Right of the bat, this got the crowd involved and within the first three tracks the band kept up that intensity by pandering to the masses with flashes of bright lights and some up-close-and-personal treatment from singer Thomas Mars, who hopped from the stage to the pit's front railing to sing.
This stretch was followed by more fan favorites such as a smooth "Fences" accompanied by bursts from large red light bars on stage and a more upbeat version of "Girlfriend" which featured the band basking in a rainbow of light and calling for the crowd to get involved. As the audience obliged, raising their hands and calling along to the song's "well, well, well, well"s, even the HOB sound man was caught getting in on the action, mouthing along.
After being nearly blinded by pink light and strobes during an energetic performance of "Armstice," the band slowed down the pace for a few moments for a jam session which built slowly to a steady beating crescendo which featured Mars rolling around on the stage and a large white curtain dropping from the ceiling.
This was followed by some creepy, Halloween-esque piano and a deep synth beat which shook the whole venue and built the suspense for what was going on behind the curtain. Soon a battle began between the bassist and guitarist who alternately plucked at their instruments while creating large shadows from behind the curtain.
Once the curtain dropped, the band ranged into less-familiar material, hitting on older tracks such as "Rally" and slowing down a crowd who seemed to be mesmerized by the horizontal red lines which filled the standing area with light. This section also included a nice version of "Rome" and a thanks from the band to the fans who came out for their first trip to S.C. and all the folks who learned the words.
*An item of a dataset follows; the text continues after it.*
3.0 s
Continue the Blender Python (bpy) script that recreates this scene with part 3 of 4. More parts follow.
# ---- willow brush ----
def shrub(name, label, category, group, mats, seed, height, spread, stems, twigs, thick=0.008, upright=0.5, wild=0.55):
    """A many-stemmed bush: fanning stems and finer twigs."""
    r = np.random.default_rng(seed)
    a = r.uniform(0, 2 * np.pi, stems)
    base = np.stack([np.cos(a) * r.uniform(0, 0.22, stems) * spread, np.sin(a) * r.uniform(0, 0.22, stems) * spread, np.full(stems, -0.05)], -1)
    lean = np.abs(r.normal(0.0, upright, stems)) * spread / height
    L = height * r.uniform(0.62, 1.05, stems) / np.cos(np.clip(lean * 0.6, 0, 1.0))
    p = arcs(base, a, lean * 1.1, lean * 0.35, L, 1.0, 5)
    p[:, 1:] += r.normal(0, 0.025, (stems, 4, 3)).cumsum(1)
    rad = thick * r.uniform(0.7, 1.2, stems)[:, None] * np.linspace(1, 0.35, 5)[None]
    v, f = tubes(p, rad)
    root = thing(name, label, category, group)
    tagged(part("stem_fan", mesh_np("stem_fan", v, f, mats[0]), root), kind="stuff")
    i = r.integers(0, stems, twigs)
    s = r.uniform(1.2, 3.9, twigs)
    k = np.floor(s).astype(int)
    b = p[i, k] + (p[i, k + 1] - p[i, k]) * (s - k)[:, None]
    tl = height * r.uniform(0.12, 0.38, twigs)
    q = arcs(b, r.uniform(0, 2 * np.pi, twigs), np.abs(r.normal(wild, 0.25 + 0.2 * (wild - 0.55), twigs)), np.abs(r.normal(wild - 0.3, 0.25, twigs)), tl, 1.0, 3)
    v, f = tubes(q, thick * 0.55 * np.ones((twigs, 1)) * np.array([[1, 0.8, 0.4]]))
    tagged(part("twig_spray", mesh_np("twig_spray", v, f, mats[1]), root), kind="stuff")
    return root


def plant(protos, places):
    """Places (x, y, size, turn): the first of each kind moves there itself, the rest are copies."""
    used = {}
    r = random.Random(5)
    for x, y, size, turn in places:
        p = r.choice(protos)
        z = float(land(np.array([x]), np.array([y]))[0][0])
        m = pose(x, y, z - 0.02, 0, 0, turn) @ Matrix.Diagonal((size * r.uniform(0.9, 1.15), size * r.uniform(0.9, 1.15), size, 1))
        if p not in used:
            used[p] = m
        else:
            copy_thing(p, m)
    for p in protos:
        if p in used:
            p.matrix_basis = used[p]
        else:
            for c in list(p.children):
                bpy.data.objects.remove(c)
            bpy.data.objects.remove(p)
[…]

A slowly-ticking metronome set the tone for an out-there rendition of "Funky Squares" which featured Mars and at the mic with 9 spotlights crossed on him and his voice digitally manipulated to create an almost robotic sound that reminded this reviewer of what music might sound like in the 24th century.
From there, the band went guerilla, walking into the crowd with guitars, keyboards and mics to perform an intimate acoustic "Countdown."
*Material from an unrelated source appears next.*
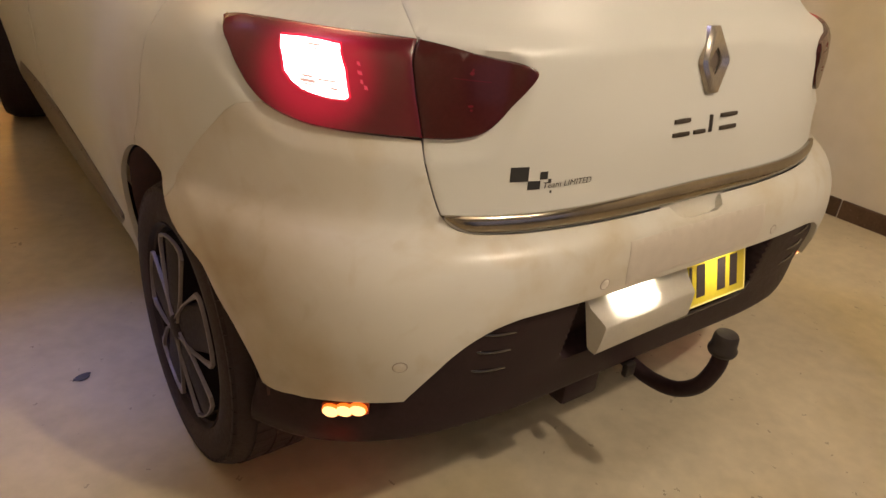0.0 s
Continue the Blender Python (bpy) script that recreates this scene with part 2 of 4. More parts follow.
RIM_CUT = material("machined_alloy", (.22, .19, .18), .42, .3, vary=.15, scale=25)
LAMP_RED = material("smoked_red_lens", (.110, .0065, .014), .26, vary=.12, scale=16, coat=.2, coat_rough=.26, fine=.2)
lit_from_behind(LAMP_RED, (.668, .258, .910), .030, .122, .37)
LAMP_DARK = material("smoked_dark_lens", (.056, .010, .010), .20, vary=.15, scale=16, coat=.08, spec=.3)
BRAKE_LENS = material("brown_brake_lens", (.05, .022, .018), .45, vary=.2, scale=20, spec=.25)
LIT = material("lit_tail_lens", (.9, .8, .8), .2, glow=(1, .78, .76), power=5)
LIT_EDGE = material("lit_red_edge", (.8, .02, .06), .2, glow=(1, .02, .08), power=.36)
FOG_LIT = material("lit_marker_lens", (.9, .2, .05), .2, glow=(1, .56, .20), power=2.1)
FOG_RED = material("marker_red", (.12, .008, .006), .3, glow=(1, .10, .008), power=.10)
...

Wrapping up the evening was a couple of older dancy numbers which got the crowd moving again before launching into the band's biggest hit "1901" to close out the evening.
It was a very well produced show that surely appeased hardcore Phoenix fans while pulling out enough parlor ticks and lighting changes to keep the casual fan interested. Overall, it was the sort of thing that makes you think Phoenix will likely be around doing this sort of lively song and dance number for years to come.